So you want to get started with cryptocurrency? Good choice. There may not have been a more important innovation in technology over the past 10 years. But where do you start? There are thousands of different coins, hundreds of different exchanges, and millions of different opinions.

But don’t worry – we’ve got you covered. Below you’ll find the 4 most essential steps to getting started with cryptocurrency. Follow these steps exactly and you’re guaranteed to start off on the right foot.

Read the Bitcoin White Paper

source: nonprofitlawblog.com

Look, we get it. You want to get into cryptocurrency because it’s exciting and you think you can make some money. That’s cool and everything, but if you don’t understand the roots you’re not going to make it. You’ve got to do the groundwork.
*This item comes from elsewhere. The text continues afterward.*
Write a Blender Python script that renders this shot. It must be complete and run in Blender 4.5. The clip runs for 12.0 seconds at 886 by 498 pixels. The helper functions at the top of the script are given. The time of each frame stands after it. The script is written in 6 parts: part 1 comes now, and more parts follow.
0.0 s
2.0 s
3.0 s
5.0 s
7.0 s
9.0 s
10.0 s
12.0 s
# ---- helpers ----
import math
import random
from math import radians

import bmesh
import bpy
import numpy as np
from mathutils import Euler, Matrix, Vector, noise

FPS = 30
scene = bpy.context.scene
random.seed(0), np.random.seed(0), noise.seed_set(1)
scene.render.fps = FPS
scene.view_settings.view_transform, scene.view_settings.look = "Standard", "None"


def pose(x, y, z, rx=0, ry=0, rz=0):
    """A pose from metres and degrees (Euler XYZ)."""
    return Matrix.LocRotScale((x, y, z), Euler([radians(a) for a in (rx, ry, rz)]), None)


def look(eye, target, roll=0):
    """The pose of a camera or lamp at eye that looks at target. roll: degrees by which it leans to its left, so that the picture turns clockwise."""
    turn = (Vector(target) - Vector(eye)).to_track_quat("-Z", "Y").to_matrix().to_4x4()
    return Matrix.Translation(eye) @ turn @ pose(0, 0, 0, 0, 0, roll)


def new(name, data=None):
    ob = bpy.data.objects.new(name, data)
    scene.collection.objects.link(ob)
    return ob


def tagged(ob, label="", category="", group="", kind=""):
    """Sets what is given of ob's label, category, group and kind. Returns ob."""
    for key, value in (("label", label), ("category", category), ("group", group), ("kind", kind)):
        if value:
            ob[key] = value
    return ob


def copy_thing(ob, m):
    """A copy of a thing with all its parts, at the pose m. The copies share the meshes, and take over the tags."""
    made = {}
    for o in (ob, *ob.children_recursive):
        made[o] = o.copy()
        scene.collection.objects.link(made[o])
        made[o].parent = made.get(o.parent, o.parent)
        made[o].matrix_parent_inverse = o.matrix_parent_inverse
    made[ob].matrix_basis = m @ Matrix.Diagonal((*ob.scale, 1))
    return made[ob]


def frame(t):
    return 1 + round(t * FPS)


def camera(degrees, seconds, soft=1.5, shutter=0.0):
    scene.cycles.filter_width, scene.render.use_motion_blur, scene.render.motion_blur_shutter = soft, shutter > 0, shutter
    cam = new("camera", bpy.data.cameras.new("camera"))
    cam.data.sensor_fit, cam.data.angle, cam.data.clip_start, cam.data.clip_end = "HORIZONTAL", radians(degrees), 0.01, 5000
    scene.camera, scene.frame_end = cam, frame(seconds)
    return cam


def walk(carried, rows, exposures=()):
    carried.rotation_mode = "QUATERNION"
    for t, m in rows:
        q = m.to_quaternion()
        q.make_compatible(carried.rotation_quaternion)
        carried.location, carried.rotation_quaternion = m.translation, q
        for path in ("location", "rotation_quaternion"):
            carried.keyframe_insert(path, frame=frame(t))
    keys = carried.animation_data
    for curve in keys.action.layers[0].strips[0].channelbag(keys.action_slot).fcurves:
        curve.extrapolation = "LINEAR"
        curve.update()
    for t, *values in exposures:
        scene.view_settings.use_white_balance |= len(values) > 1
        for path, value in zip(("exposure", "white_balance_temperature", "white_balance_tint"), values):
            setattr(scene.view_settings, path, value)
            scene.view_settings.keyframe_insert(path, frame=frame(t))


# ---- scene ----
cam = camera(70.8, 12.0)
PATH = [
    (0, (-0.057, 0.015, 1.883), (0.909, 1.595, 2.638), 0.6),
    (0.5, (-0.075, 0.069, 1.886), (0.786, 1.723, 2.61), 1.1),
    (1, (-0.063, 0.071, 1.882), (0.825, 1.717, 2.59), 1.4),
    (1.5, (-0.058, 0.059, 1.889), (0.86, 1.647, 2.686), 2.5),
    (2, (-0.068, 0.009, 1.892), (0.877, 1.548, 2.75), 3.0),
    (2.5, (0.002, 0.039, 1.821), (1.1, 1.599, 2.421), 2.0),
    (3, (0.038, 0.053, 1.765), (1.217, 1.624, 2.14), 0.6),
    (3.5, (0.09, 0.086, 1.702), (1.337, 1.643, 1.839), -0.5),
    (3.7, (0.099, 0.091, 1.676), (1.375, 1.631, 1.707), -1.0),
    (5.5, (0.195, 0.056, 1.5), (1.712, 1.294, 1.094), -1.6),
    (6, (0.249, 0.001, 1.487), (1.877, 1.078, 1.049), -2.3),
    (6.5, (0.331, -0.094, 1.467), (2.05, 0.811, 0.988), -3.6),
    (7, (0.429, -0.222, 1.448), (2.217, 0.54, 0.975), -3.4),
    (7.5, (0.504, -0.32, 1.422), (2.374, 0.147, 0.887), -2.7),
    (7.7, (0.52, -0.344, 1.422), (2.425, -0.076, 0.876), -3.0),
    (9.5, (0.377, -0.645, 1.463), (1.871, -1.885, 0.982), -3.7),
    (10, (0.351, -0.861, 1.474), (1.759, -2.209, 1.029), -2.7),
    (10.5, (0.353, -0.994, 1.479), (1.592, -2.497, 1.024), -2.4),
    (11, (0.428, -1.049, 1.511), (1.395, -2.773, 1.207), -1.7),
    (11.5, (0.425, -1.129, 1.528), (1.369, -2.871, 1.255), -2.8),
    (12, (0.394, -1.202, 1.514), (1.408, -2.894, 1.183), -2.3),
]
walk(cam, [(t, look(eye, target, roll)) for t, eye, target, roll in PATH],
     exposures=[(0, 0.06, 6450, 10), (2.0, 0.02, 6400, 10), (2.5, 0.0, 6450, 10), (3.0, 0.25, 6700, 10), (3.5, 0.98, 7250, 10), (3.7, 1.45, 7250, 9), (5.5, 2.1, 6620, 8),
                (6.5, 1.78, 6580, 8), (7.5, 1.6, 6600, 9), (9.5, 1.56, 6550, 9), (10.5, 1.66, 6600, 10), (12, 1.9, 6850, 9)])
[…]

Reading the 8-page white paper authored by Bitcoin creator Satoshi Nakomoto is the opposite of exciting. It’s technical, it’s in black and white, and it’s kinda boring. But if you take the time to sit down, focus, and wrap your head around what Satoshi is saying in the paper, you will be further along in understanding cryptocurrency than 90% of the people who say they are “enthusiasts” when it comes to Bitcoin and altcoins.
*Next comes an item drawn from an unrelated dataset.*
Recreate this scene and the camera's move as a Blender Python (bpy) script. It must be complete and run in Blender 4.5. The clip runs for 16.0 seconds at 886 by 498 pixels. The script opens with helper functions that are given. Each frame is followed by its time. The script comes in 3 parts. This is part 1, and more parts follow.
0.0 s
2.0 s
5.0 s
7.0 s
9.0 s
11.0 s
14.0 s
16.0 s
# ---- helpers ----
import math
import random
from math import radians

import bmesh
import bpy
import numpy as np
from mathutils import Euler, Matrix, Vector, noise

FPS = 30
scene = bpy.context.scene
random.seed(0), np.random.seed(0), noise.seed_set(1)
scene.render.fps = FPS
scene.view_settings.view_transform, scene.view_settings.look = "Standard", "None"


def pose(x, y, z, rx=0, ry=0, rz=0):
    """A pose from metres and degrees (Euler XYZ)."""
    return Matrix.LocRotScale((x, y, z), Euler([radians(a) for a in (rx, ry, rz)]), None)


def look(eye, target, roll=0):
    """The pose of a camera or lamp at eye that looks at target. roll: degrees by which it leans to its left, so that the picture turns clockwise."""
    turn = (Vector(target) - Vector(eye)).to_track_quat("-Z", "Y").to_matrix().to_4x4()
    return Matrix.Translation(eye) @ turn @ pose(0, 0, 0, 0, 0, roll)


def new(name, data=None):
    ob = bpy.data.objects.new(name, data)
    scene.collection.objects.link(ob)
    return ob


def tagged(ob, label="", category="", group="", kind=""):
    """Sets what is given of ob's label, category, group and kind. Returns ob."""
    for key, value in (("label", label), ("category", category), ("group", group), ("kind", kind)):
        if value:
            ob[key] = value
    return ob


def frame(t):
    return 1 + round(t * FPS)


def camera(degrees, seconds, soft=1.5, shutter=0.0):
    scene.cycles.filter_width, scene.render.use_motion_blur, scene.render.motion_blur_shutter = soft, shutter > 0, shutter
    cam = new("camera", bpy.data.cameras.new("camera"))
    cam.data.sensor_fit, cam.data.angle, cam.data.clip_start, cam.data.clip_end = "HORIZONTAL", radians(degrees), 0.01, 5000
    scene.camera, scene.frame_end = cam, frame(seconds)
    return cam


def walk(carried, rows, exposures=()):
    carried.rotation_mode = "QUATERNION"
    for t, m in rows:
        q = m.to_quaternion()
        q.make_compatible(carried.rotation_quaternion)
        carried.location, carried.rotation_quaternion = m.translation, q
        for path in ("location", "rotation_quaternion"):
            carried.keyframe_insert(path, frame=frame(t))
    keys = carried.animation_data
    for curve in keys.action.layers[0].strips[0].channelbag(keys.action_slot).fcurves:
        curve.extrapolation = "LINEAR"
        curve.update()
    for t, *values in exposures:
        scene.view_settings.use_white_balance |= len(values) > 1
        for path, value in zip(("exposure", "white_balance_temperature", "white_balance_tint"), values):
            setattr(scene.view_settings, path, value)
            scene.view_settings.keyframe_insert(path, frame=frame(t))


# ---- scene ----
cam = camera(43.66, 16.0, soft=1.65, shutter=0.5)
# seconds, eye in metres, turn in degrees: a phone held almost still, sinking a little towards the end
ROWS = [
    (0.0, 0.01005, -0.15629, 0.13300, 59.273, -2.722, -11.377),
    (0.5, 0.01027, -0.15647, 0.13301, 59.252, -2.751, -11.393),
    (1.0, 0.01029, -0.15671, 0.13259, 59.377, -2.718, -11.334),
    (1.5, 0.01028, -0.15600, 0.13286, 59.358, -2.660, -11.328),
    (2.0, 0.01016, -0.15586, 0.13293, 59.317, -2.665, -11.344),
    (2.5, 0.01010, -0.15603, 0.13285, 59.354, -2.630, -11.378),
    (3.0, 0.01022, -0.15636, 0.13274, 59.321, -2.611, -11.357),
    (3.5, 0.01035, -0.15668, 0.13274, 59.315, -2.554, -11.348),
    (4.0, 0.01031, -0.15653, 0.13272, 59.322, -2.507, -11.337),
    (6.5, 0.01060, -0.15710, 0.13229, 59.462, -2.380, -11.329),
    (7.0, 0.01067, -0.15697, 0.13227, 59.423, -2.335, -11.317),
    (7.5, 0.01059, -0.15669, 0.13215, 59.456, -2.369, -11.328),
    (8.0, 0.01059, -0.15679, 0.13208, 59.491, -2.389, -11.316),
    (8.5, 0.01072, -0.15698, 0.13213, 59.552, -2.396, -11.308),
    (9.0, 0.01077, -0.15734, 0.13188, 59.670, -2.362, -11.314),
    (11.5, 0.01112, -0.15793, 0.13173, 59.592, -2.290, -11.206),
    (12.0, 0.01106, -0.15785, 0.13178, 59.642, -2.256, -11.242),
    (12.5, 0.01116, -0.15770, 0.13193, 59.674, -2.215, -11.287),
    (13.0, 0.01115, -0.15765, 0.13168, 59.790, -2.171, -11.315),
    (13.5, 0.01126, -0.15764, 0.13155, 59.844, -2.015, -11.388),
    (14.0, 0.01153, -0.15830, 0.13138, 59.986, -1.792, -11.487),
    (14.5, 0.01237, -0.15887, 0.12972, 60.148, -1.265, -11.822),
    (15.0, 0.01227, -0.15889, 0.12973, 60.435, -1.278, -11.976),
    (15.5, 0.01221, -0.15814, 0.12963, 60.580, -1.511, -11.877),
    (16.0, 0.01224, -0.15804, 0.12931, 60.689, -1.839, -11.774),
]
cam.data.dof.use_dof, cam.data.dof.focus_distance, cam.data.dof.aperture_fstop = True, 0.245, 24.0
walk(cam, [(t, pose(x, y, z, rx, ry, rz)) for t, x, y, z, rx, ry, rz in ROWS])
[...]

We’re not going to spell out the white paper for you. This is a personal exercise for you and you alone. Take the time, read it, and thank us later.

After that, move on to…

Finding a Legit Exchange

If you have passed the challenge of reading and digesting the white paper, you are approved to move onto obtaining cryptocurrency of your own. To do this, you will need to most likely sign up for a cryptocurrency exchange. A few of the most popular include:

  • Coinbase
  • Binance
  • Kraken
  • Huobi
  • Bitfinex
  • Bitstamp
  • KuCoin

While these are all popular exchanges to use for buying and exchanging Bitcoin and altcoins, we HIGHLY recommend that you research each individual exchange to ensure that A) It is available in your jurisdiction and B) Has a track record of excellent service that is recent.

The sad reality of many past cryptocurrency exchanges is that they performed well for a period of time to gain user trust, then slowly degraded their services. Some have even completely shut down while taking user funds.

To ensure that you protect yourself from this kind of scam, look for user testimonials on popular sites like Twitter and Reddit. After you’ve found an exchange you can trust, you will need to figure out the best cryptocurrencies to invest in. This is, again, dependent on doing your own in-depth research. Lean on forums, historical data and advice from established veterans of the industry.

After figuring out what crypto you want to purchase, you’ll want to find a guide like Cryptocurrency Posters to get more information about dogecoin. It will walk you through the process of using an exchange from start to finish.

Get a Good Wallet

source: verdict.co.uk

Once you have purchased your cryptocurrency, it is highly recommended that you do not leave it for storage on an exchange. The reality of storing cryptocurrency on an exchange is that it is susceptible to the possibility of being stolen via hack. While this sort of event is not as common as it used to be in the early days of cryptocurrency, the chance is one you simply do not want to take.

There are a number of different cryptocurrency wallet implementations, so below you will find a list of options that you can look into. Take your time to find a solution that will best fit your use case. Your options for wallets to research include:

1A Desktop Wallet

These are usually robust wallets that feature the most complex sets of features a cryptocurrency user may need.

Desktop wallets are mainly recommended for advanced users. They should also be used with caution because, since they are usually operated via a computer connected to the internet, they are susceptible to being hacked.

2A Mobile Wallet

A mobile wallet is exactly what you would expect: a cryptocurrency wallet that can operate via your mobile phone.

These are usually less feature-intensive than desktop wallets, but they are undoubtedly more convenient. Nonetheless, they are also highly at risk for attack vectors since mobile phones are almost constantly connected to the internet.

3A Paper Wallet

These wallets are very low-tech but have a key point of strength over most wallets. They are completely disconnected from the Internet.

This significantly lowers your possibility of having funds stolen from the wallet. Research this type of wallet if you simply need to store your cryptocurrency and don’t have a need to send and receive transactions at regular intervals.

4A Hardware Wallet

source: aljazeera.com

Hardware wallets are physical cryptocurrency wallets that offer the best of both worlds between online wallets and paper wallets.

They feature an ingenious design that allows the wallet to be connected to a computer for sending transactions, but because of clever programming, the funds within the wallet are kept offline so that they cannot be hacked. Top examples include the Trezor and Ledger wallets.

Join the Conversation

You’ve learned about cryptocurrency, you’ve purchased cryptocurrency, and you are now safely storing it in a wallet that is under your own control. What next? Keep learning! There is so much happening in this community that every day where you are not looking for more information and making new networking connections is a day wasted.

The links earlier for Twitter and Reddit offer excellent communities to join and learn more. Furthermore, you should check local meetup postings in your area for cryptocurrency specific events. There’s nothing better than meeting other curious enthusiasts in person to discuss and brainstorm ideas surrounding the industry.